:: Work instructions ::
Return each line containing "part".

** begin **

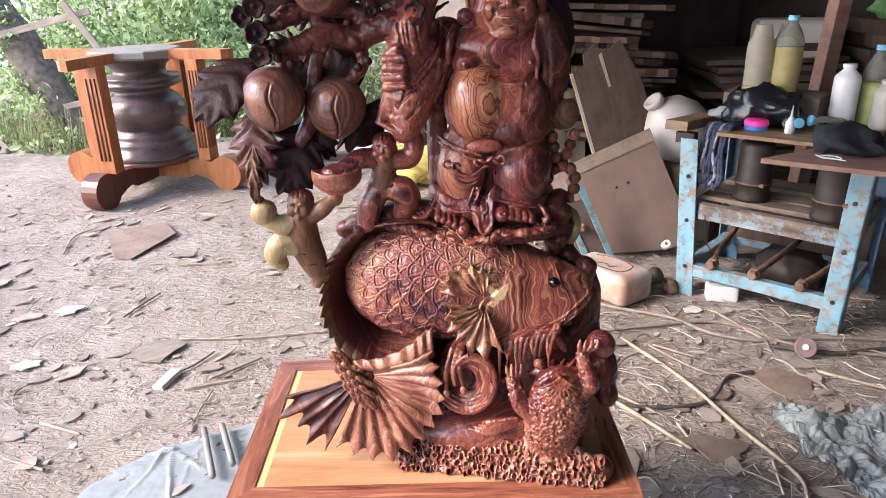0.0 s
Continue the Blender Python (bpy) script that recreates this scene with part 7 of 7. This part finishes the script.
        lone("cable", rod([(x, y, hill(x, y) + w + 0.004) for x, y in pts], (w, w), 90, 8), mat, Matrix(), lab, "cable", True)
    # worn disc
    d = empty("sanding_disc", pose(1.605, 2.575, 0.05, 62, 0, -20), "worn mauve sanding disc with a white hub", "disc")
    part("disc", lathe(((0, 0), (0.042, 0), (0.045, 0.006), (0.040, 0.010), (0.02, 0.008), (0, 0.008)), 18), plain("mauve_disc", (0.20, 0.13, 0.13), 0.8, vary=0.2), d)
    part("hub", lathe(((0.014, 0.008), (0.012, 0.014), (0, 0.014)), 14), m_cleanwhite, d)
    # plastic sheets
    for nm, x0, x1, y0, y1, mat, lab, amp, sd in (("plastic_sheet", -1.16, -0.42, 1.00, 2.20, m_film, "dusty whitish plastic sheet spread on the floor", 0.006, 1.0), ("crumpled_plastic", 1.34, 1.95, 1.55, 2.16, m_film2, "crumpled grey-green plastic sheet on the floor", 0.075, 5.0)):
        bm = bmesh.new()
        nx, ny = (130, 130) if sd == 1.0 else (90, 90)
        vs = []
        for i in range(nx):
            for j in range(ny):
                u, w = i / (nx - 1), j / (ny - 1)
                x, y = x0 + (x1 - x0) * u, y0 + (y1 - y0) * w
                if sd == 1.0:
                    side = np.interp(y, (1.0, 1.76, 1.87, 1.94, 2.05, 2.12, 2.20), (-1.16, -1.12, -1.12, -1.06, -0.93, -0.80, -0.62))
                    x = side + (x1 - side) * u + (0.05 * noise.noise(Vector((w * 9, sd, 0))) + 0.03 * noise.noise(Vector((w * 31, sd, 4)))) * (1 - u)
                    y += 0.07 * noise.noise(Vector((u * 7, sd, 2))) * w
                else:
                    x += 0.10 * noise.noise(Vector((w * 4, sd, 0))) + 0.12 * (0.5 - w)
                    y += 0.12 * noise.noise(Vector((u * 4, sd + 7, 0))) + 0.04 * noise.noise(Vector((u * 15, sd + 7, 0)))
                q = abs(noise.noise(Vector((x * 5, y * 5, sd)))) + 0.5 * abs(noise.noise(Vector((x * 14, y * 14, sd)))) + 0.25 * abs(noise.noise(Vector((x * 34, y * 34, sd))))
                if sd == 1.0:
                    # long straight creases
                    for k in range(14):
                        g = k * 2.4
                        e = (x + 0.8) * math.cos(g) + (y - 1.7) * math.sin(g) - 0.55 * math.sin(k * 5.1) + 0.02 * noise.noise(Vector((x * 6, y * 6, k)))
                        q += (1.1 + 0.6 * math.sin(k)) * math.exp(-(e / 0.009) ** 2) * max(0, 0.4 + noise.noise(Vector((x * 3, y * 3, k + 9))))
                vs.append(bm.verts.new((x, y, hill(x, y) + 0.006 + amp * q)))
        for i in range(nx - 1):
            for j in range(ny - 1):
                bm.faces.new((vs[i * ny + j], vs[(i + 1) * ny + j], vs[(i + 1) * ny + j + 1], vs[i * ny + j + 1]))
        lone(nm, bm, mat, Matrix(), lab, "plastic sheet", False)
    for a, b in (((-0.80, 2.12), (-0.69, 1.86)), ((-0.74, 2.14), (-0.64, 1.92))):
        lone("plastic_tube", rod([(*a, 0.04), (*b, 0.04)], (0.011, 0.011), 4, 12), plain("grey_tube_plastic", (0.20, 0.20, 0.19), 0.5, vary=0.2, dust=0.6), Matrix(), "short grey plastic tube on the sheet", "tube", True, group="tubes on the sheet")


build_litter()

** end **

:: Answer for this exercise ::
Continue the Blender Python (bpy) script that recreates this scene with part 7 of 7. This part finishes the script.
    part("disc", lathe(((0, 0), (0.042, 0), (0.045, 0.006), (0.040, 0.010), (0.02, 0.008), (0, 0.008)), 18), plain("mauve_disc", (0.20, 0.13, 0.13), 0.8, vary=0.2), d)
    part("hub", lathe(((0.014, 0.008), (0.012, 0.014), (0, 0.014)), 14), m_cleanwhite, d)